1. ## nilpotent

Suppose $A$ is nilpotent. Prove that $I+A$ is invertible.

So $\det A = 0$. Then $\det (A+I) = 1$ which implies that $A+I$ is invertible.

Is this correct?

2. Ok let $B = \sum_{n=0}^{\infty} (-1)^{n} A^{n}$ which converges. So $B(I+A) = I$. And so $B = (I+A)^{-1}$.

3. Originally Posted by manjohn12
Suppose $A$ is nilpotent. Prove that $I+A$ is invertible.
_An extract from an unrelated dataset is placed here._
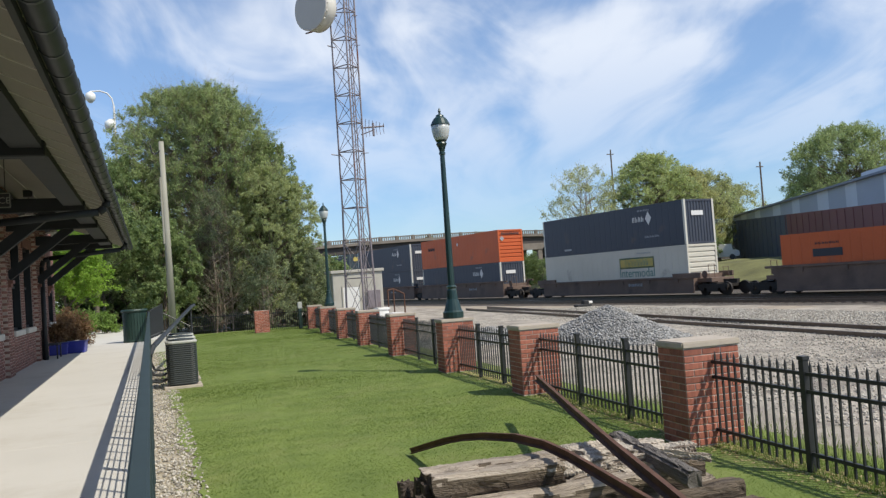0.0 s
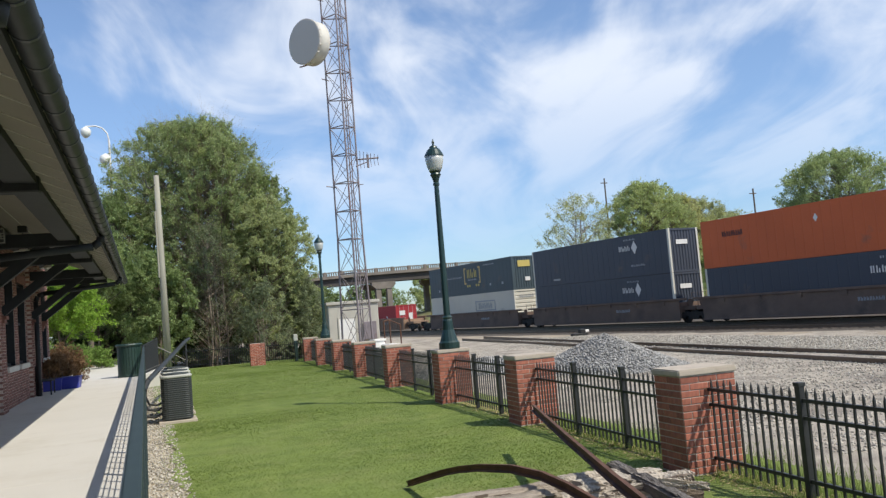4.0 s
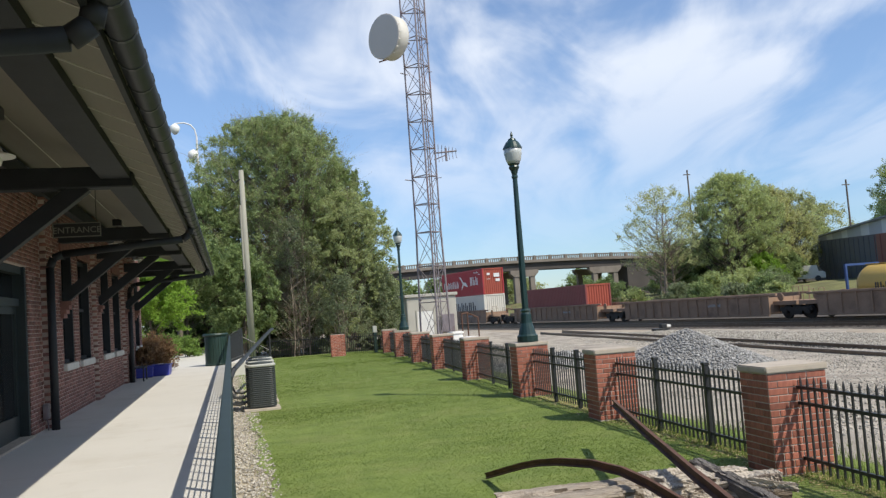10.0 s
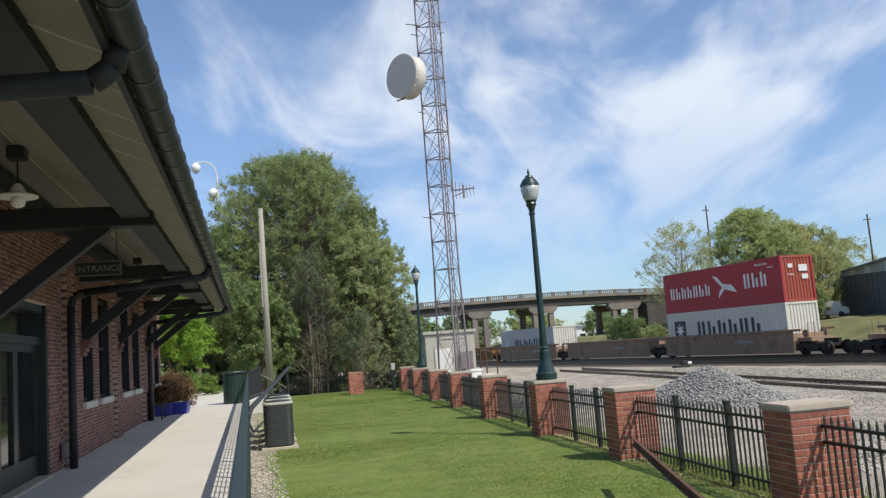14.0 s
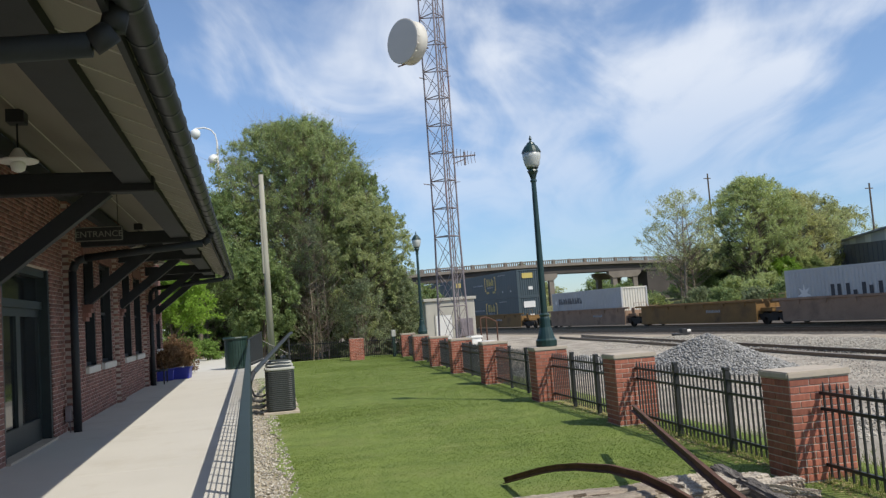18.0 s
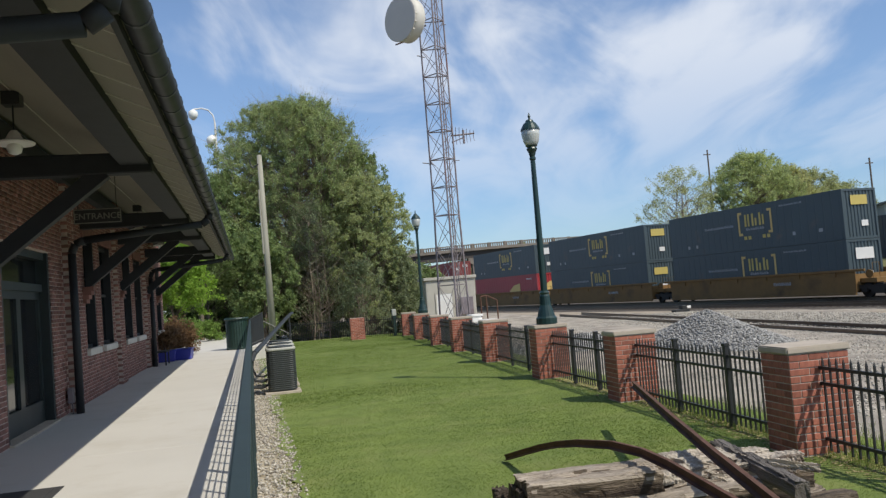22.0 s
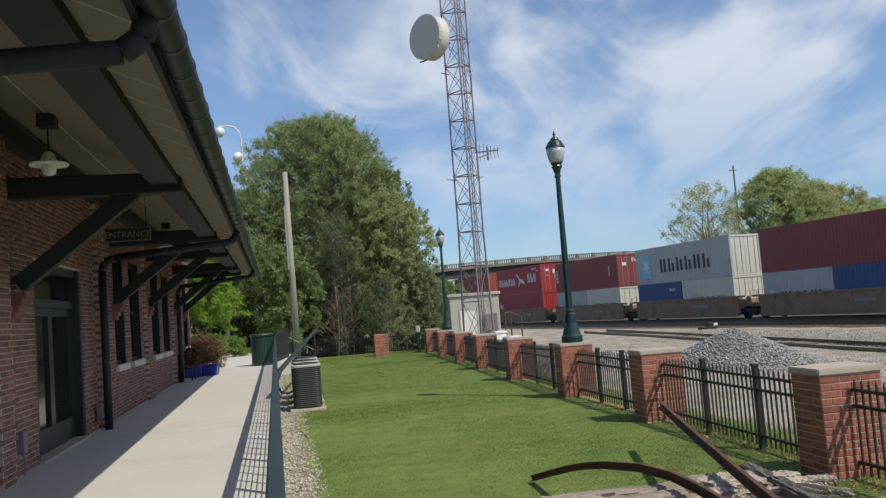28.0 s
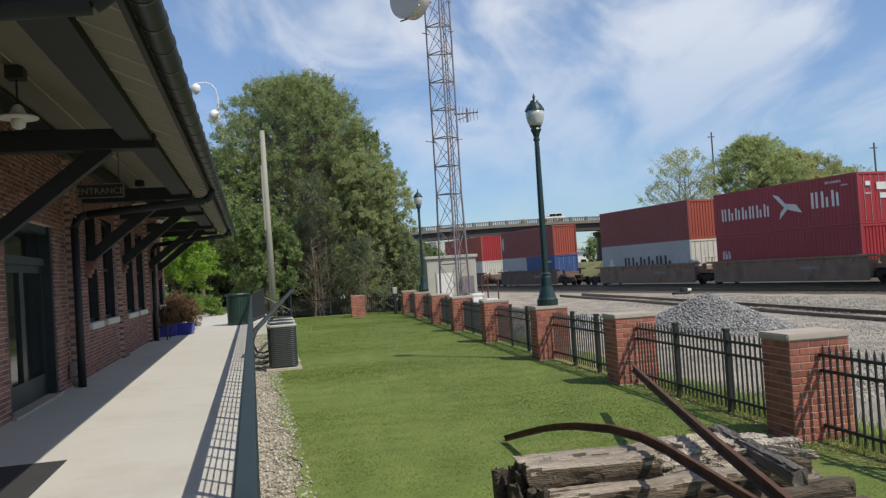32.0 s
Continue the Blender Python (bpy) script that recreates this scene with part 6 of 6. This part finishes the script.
wall_me = mesh_of(bevelled(boxes((-0.05, 0.0, -0.101, 0.101, 0.0, 0.058)), 0.004), "brick")
wall_me.materials.append(M["brick_wall_near"])
single = 0
v, f = [], []
for yc, z in wall_bricks():
    pr = next((0.10 for a, b in PIERS if a - 0.02 < yc < b + 0.02), 0.0)
    x = WALL + pr + 0.006 * rng.random() - 0.002
    for ya, yb in free_runs(yc, z + 0.03):
        if 9.9 < yc < 11.7 and z < 2.6 and single < 290 and yb - ya > 0.19:
            o = new("brick", wall_me)
            o.parent = depot_wall
            o.location = (x, yc, z)
            single += 1
            continue
        k = len(v)
        x0 = x - 0.05 - pr * 0.96
        if pr:
            pa, pb = next((a, b) for a, b in PIERS if a - 0.02 < yc < b + 0.02)
            ya, yb = max(ya, pa), min(yb, pb)
            if yb - ya < 0.02:
                continue
        v += [(x0, ya, z), (x, ya, z), (x, yb, z), (x0, yb, z), (x0, ya, z + 0.058), (x, ya, z + 0.058), (x, yb, z + 0.058), (x0, yb, z + 0.058)]
        f += [(k, k + 1, k + 5, k + 4), (k + 1, k + 2, k + 6, k + 5), (k + 2, k + 3, k + 7, k + 6), (k + 4, k + 5, k + 6, k + 7), (k, k + 3, k + 2, k + 1)]
tagged(part("brickwork", raw_mesh("brickwork", v, f, M["brick_wall"]), None, depot, "old red brick courses"), kind="stuff")


def motions():
    """The train rolls past; every car and container keeps its place in it."""
    for ob, u, z in RIDERS:
        rows = []
        for k in range(9):
            t = 4.0 * k
            p = FACE0 + ALONG * (u + S_at(t)) + Vector((0, 0, z))
            rows.append((t, track_frame(p)))
        walk(ob, rows)
    rows = []
    for t, x in ((0.0, 130.0), (24.0, 130.0), (26.0, 126.5), (28.0, 106.0), (29.5, 85.6), (31.0, 65.1), (31.5, 58.3), (32.0, 51.5)):
        rows.append((t, pose(x, BY + 1.4, deck_z(x) - 0.66, 0, 0, 180) @ pose(0, -1.8, 0)))
    walk(road_car, rows)
    flight = [(0.0, (6.0, 49.5, -0.26)), (3.9, (6.0, 49.5, -0.26)), (4.4, (5.0, 36.0, 1.3)), (5.0, (3.3, 15.6, 2.3)), (5.5, (2.46, 5.70, 3.20)), (5.6, (2.30, 3.64, 3.41)), (5.8, (1.98, -0.5, 3.9)), (6.4, (1.6, -12.0, 6.0)), (8.0, (0.0, -45.0, 9.0)), (9.5, (-1.0, -58.0, -0.26)), (32.0, (-1.0, -58.0, -0.26))]
    walk(bird, [(t, pose(*p, 12, 0, 186)) for t, p in flight])
    for wing, side in WINGS:
        beat = [(0.0, 10)] + [(3.9 + 0.2 * k, 25 if k % 2 == 0 else -50) for k in range(21)] + [(5.5, 22), (5.6, -55)] + [(32.0, 10)]
        beat = sorted(dict((round(t, 2), a) for t, a in beat).items())
        walk(wing, [(t, pose(side * 0.018, 0, 0.01, 0, -side * a, 0) @ pose(0, 0, 0, -90, 0, 0)) for t, a in beat])


motions()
So $\det A = 0$. Then $\det (A+I) = 1$ which implies that $A+I$ is invertible.

Is this correct?
if $A^n=0,$ then $(I+A)(I-A+A^2- \cdots + (-1)^{n-1}A^{n-1})=I+(-1)^{n-1}A^n=I.$

4. Originally Posted by manjohn12
Suppose $A$ is nilpotent. Prove that $I+A$ is invertible.

So $\det A = 0$. Then $\det (A+I) = 1$ which implies that $A+I$ is invertible.

Is this correct?
What is the reason for"So $\det A = 0$. Then $\det (A+I) = 1$" ... I mean what is the reason to assume det(A+I) = 1?

Since the matrix is nilpotent, its characteristic polynomial is $t^n$. So $\det(tI - A) = t^n$, now put $t = -1$, we get $\det(-I - A) = (-1)^n\det(I + A) = (-1)^n \implies \det(A+I) = 1$, thus A+I is invertible.